Eventbrite admitted to the Committee that no one involved in the decision watched the What Is a Woman? film before cancelling the events. Nor could they point to anything specific in the trailer that was objectionable.

According to Eventbrite: “[t]he overall tone and message of the all-encompassing trailer, in combination with Matt Walsh’s related public statements, helped determine the removals—not any individual timestamp.” Eventbrite also removed Riley Gaines’ event from its website. Again, Eventbrite did not consider the event page in reaching this conclusion. Instead, Eventbrite made this determination based on three of Gaines’s social media posts. The report also reveals how other events that appeared to violate Eventbrite’s Community Guidelines remained on the site.

During the investigation, Bonterra told the Committee that Independent Women’s Forum (IWF) violated the Bonterra-EveryAction policies because it “works to restrict the rights of the LGBTQ community.” The Committee was not able to find any instance where IWF advocated for hate, discrimination, or violence against anyone. Yet Bonterra continues to power fundraisers for the New Jersey chapter of the Council on American-Islamic Relations and the Institute for Palestine Studies—two organizations that put out statements celebrating Hamas’s October 7, 2023 terrorist attack on Israel.  

Key report findings:

1. Online Service Providers provide important products and services that organizations and businesses rely on to operate—often in markets with only a few providers of such services. As a result, when an Online Service Provider terminates or denies service to a user, the user often struggles to find a replacement.

2. Online Service Providers establish broad, vague, and ill-defined terms of service, which include some type of “anti-hate” provisions that maximize their flexibility when denying and terminating services.

3. Online Service Providers apply their terms of service not only to users’ activity on their platform, but also users’ activity outside of it.

4. Online Service Providers often employ teams of employees who investigate potential violations of the terms of service. In investigating potential violations, those employees review users’ actions outside of the Online Service Provider’s platform.

5. Online Service Providers often rely on left-wing groups, like SPLC and ADL, when deciding which users to deny access or services.

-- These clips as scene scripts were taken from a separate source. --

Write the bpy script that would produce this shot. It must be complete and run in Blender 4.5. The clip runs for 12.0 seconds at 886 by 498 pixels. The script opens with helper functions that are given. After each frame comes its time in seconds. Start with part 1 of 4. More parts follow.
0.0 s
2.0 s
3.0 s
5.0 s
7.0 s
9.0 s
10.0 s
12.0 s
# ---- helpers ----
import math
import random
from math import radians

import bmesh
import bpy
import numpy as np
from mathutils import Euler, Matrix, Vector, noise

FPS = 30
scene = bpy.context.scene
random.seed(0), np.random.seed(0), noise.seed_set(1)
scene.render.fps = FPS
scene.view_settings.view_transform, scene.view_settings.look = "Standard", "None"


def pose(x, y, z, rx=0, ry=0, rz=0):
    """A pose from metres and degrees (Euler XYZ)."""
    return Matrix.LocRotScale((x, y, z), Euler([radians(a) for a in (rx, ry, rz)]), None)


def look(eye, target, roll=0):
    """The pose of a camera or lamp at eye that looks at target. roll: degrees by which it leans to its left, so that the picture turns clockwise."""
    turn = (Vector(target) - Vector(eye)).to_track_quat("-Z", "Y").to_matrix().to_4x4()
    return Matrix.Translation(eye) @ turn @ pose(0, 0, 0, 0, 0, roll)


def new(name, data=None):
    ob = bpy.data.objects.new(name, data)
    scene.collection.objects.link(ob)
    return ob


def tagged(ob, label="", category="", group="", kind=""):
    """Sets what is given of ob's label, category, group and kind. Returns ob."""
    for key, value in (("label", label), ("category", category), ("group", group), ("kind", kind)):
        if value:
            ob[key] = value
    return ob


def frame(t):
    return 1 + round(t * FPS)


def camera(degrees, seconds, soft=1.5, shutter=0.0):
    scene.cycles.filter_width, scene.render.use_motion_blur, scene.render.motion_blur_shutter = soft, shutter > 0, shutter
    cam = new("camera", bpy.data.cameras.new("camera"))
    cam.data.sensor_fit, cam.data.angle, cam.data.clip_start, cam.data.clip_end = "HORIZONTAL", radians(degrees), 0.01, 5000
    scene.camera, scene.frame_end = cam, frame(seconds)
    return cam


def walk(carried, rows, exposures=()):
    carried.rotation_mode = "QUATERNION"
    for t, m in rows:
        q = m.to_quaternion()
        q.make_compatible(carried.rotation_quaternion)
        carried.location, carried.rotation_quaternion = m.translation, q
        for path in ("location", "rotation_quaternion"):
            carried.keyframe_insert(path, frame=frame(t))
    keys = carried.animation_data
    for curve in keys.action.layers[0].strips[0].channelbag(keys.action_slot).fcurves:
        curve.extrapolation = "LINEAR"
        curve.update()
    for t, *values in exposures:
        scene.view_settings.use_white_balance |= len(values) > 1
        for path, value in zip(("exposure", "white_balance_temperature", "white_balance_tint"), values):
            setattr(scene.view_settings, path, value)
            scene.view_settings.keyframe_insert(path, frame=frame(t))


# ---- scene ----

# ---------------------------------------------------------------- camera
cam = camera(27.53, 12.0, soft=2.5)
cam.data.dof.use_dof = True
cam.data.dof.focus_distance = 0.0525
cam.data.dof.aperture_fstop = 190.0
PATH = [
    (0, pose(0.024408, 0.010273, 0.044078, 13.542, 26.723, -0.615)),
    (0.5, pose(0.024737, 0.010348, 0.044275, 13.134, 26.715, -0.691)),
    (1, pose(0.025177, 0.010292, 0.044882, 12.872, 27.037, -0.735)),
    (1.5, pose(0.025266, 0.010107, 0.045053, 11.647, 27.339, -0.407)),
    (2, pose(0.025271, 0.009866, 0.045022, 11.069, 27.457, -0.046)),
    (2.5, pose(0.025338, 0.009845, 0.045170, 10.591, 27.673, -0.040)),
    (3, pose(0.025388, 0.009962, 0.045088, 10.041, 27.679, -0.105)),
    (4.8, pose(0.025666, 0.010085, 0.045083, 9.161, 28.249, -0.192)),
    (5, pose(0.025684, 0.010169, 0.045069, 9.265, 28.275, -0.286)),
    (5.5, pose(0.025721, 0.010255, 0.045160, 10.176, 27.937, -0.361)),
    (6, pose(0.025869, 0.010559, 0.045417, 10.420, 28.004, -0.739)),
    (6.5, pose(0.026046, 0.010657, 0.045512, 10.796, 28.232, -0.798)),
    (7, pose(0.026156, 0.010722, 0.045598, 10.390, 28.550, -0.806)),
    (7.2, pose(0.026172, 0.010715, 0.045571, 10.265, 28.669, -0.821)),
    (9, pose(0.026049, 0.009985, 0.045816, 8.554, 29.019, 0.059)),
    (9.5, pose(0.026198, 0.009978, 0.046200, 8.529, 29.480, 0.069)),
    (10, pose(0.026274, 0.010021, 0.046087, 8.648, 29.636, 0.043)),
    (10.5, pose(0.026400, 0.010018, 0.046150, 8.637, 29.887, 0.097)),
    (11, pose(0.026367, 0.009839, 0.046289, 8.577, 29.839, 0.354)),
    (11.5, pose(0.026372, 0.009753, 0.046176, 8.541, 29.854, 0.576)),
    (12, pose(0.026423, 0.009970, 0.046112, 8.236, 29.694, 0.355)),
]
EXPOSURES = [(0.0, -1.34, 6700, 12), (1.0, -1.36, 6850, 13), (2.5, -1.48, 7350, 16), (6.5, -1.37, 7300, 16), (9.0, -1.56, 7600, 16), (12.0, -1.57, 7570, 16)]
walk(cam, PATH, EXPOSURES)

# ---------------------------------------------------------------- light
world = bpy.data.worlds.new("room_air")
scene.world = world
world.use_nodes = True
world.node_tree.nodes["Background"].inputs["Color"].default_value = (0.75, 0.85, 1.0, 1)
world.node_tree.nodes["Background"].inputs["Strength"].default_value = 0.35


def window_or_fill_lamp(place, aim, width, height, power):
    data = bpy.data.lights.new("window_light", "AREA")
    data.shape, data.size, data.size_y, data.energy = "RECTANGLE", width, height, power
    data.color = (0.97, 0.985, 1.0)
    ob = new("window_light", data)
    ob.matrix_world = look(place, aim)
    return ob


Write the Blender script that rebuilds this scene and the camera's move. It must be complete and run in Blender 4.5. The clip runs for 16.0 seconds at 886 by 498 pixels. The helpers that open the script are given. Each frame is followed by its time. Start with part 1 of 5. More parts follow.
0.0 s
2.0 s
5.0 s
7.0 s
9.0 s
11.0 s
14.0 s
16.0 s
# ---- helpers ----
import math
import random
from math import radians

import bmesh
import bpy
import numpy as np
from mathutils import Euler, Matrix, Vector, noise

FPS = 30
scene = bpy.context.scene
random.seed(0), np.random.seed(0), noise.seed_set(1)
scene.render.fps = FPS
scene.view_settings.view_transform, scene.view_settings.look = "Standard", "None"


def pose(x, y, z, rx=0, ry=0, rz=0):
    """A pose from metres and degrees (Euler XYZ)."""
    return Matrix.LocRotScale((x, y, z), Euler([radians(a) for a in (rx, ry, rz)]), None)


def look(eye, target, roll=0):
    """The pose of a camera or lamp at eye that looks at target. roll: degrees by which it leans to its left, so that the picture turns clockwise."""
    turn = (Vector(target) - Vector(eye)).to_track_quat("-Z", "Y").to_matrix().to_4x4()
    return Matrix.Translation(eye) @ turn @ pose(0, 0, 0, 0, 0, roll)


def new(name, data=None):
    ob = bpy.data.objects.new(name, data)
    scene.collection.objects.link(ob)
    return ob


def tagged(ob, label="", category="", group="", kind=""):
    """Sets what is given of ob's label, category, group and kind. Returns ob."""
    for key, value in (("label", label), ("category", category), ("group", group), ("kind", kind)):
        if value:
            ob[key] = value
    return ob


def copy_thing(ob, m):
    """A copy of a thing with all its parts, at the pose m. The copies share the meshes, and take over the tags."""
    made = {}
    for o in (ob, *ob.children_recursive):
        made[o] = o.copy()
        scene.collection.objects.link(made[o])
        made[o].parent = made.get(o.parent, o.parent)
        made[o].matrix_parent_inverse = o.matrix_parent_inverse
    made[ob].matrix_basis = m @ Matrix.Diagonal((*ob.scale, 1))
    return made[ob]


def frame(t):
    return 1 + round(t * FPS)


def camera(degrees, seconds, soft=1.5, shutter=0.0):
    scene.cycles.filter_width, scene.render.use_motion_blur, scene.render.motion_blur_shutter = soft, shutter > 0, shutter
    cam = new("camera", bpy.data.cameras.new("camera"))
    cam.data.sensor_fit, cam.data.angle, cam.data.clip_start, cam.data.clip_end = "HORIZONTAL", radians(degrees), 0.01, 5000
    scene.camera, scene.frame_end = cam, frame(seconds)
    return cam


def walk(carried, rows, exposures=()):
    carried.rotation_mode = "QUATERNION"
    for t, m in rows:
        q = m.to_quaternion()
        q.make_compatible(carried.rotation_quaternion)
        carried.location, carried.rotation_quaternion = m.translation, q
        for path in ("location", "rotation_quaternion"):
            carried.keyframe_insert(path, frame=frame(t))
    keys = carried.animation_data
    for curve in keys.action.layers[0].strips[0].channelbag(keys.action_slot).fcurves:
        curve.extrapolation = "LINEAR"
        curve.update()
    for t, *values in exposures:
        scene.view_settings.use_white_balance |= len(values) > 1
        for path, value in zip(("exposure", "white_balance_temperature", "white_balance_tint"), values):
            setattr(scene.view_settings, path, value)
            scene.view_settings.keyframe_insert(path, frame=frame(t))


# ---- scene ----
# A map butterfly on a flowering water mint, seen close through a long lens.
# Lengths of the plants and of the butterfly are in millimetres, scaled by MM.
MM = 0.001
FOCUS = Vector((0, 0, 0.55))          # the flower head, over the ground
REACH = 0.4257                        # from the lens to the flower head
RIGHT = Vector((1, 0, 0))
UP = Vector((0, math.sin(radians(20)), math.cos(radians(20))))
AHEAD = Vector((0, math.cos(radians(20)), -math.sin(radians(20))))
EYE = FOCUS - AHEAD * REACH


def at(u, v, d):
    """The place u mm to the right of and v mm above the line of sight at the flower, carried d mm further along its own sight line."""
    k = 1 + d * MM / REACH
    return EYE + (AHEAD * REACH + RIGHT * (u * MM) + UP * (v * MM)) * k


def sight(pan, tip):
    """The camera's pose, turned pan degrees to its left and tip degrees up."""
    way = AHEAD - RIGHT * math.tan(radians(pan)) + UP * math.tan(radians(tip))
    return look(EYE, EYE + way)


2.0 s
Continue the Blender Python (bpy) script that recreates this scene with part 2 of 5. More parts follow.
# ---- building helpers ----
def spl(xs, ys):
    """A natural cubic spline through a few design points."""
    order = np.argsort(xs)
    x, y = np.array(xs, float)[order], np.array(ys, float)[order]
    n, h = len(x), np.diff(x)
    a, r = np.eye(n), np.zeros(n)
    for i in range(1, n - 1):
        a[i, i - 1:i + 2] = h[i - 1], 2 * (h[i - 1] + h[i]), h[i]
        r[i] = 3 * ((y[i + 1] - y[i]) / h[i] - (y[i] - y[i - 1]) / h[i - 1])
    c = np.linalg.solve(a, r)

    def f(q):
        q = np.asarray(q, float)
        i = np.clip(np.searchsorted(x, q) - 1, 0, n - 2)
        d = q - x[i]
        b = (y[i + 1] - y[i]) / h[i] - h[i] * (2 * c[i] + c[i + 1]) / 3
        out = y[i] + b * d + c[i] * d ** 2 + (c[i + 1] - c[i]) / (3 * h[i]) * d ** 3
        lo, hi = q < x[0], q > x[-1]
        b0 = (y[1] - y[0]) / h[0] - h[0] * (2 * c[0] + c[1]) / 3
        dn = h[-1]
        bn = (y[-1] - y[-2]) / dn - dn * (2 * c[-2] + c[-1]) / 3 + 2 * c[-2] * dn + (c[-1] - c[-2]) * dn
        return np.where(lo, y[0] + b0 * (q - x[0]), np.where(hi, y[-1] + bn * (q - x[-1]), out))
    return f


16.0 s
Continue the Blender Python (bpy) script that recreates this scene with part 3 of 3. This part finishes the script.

6. Online Service Providers employ unfair procedures when they terminate or deny services based on a violation of the terms of service:

a. Although Online Service Providers sometimes specify which terms of service provision a user violated, they do not explain how the user violated that provision. Therefore, even when there may technically be an avenue for users to challenge terminations or denials, there is no effective way to do so.

b. The Online Service Providers usually do not provide advance notice of the terminations, forcing banned users to scramble to find an alternative service and interrupting the users’ operations.

7. These factors combine to chill conservative speech and hobble organizations that advocate for conservative values.

The report concludes with the following recommendations:

1. Legislation requiring Online Service Providers to publish the standards, including detailed definitions of all key terms and phrases, they may employ to deny or cancel services.

2. Legislation requiring Online Service Providers to provide written notice to a user when refusing to provide a service or cancelling a service based on the user’s violation of the terms of service. This written notice must specifically identify the users’ actions that violated the terms of service. The Online Service Providers must also request the user’s permission to post the refusal or cancellation on its public website and do so if the user gives that permission.

3. Legislation requiring Online Service Providers to publish an annual report on their public websites outlining actions taken to enforce their terms of service. This report must include the number of instances that the Online Service Provider denied or cancelled service based on the terms of service, and, for each instance, the specific provision that was violated, as well as the source for the alert of the violation.